Basil Scott, C.J.
1. This appeal arises out of a decision of the learned Chamber Judge upon four summonses taken out, in the matter of the liquidation of the Indian Specie Bank. In those summonses the applicant, Sorabji Nusserwanji Pochkhanawalla, calls upon the opposing parties, C.A. Patwardhan, Damodardas Hemandas, Girdharlal Harilal Mehta and Jagjiwandas Kahandas Shah to show cause why the list of contributories should not be amended, by substituting their names in place of the name of the applicant in regard to the shares specified, in the summonses. The application is made under Section 58 of the Indian Companies Act (VI of 1882) and the Court is asked to make an order upon the summonses on the ground that it has the power under Section 147 of settling the list and rectifying the register in cases in which such rectification is required in pursuance of Section 58. Section 58 provides that if the name of any person is fraudulently or without sufficient cause entered in, or omitted from, the register of members kept by any Company, or if default is made or unnecessary delay takes place, in entering on the register the fact of any person having ceased to be a member of the Company, the person or member aggrieved, or any member of the Company or the Company itself, may make an application for the rectification of the register.

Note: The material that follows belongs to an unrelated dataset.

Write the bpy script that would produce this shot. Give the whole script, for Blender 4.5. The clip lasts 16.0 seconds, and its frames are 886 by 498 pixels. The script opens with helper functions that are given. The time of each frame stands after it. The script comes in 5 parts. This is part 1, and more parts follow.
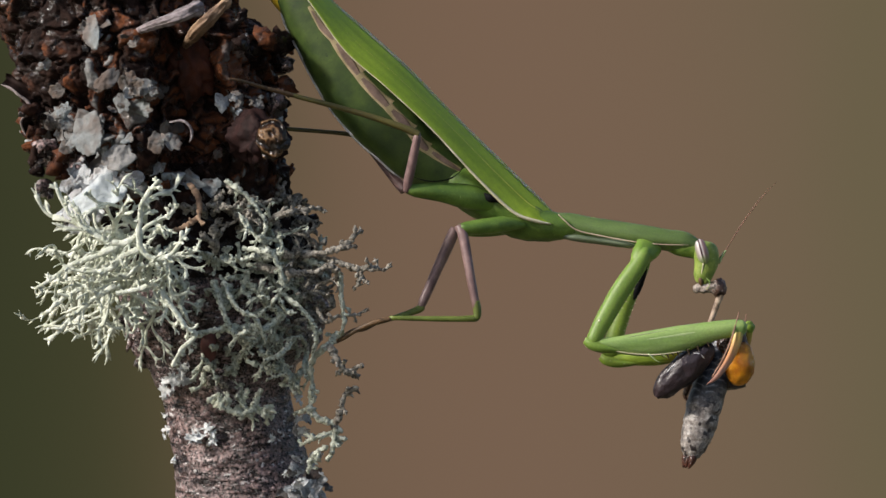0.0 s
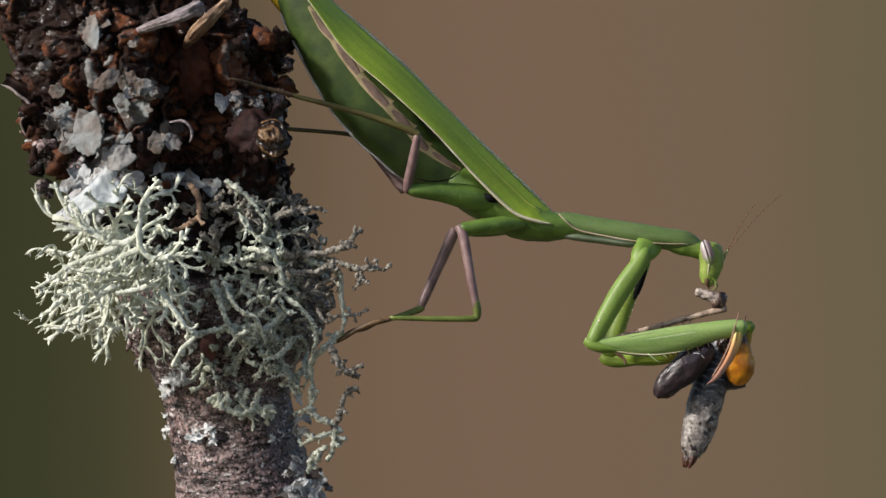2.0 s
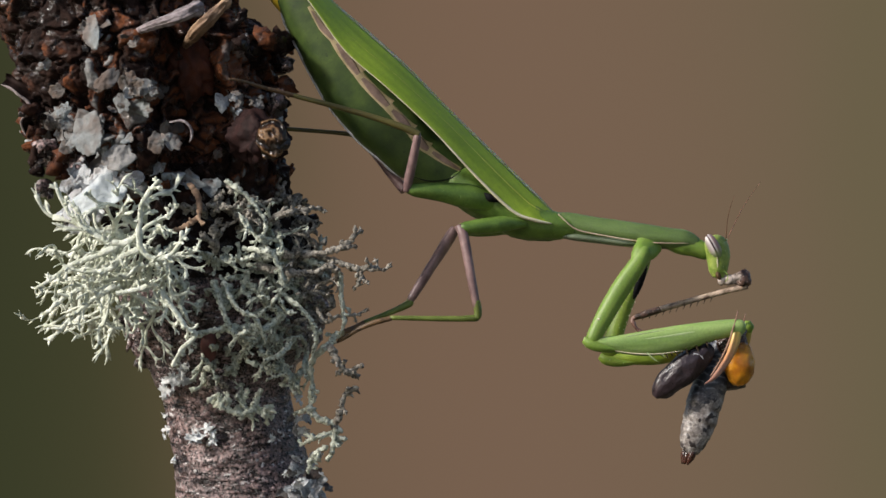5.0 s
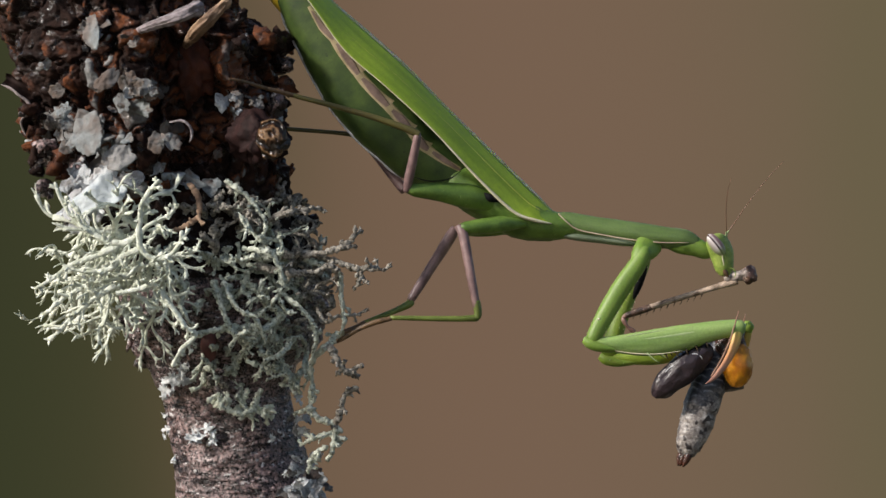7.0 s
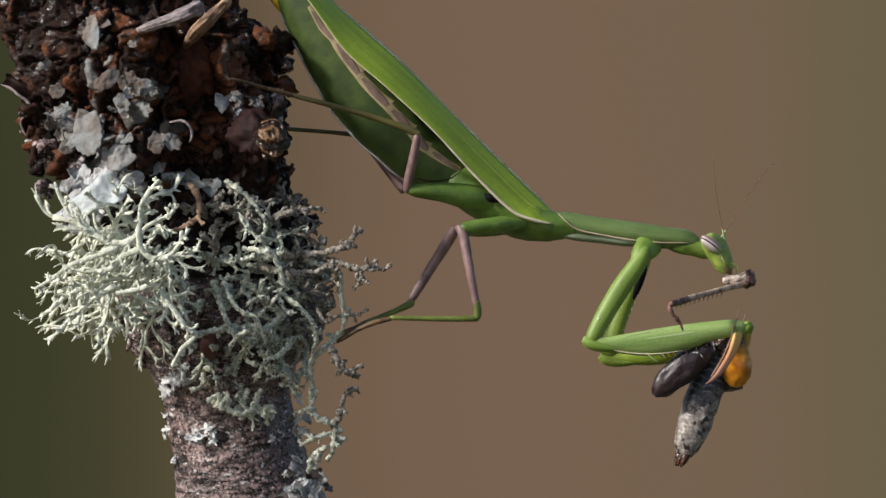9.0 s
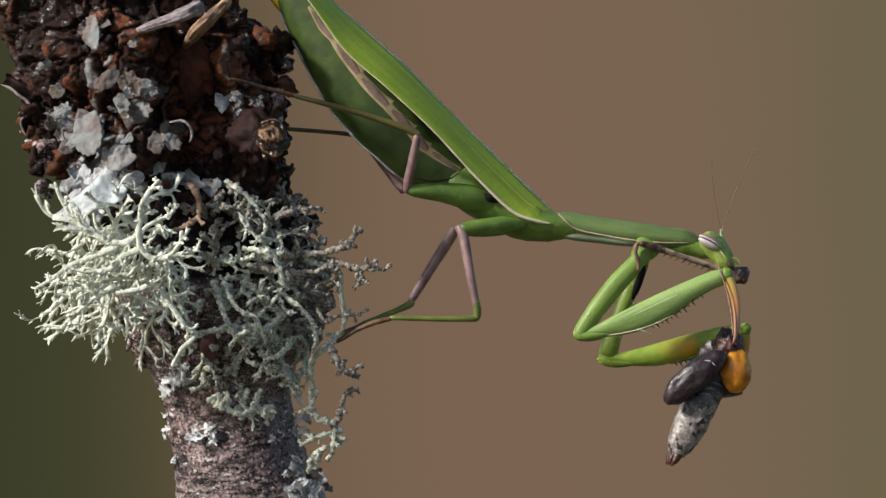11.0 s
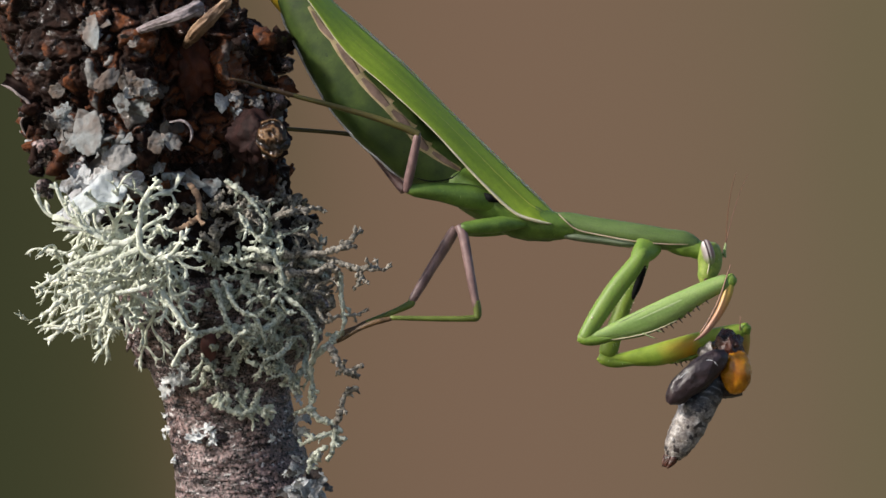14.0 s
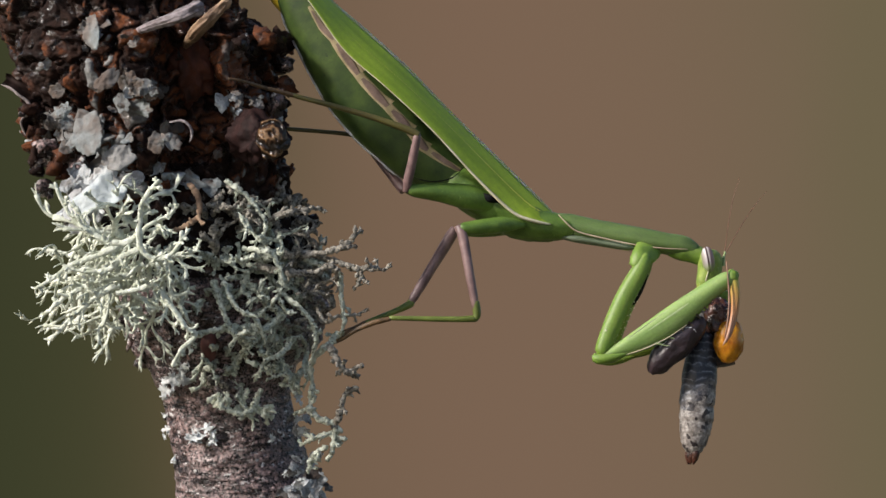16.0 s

2. Cases in which an application may be made concern, therefore, the acts or omissions of the Company keeping the register. In the case of an omission appearing by reason of the fact of a person having ceased to be a member not being entered in the register, it is necessary to show that default has been made or unnecessary delay has taken place on the part of the Company keeping the register. In all other cases, it is enough to show that the name of some person is fraudulently or without sufficient cause entered in, or omitted from, the register kept by the Company. Thus the evidence in every case must be directed to the acts or omissions of the Company.
3. In the present case, the grievance is that the applicant, having sold his shares to the opponents on the summonses before the order for winding up was made, has not been entered on the register as having ceased to be a member and it would, therefore, seem that it is necessary to show default or unnecessary delay in entering that fact in the register on the part of the Company. But even if we assume that, as argued on behalf of the applicant, the case may be treated as a case of omission from the register of a person who is not complaining of the omission, still an absence of sufficient cause has to be shown, and we are of opinion that upon the evidence, no absence of sufficient cause, no default and no unnecessary delay is proved.
4. For these reasons we think that the learned Judge was right in the order passed by him which we now affirm and we dismiss the appeal with costs.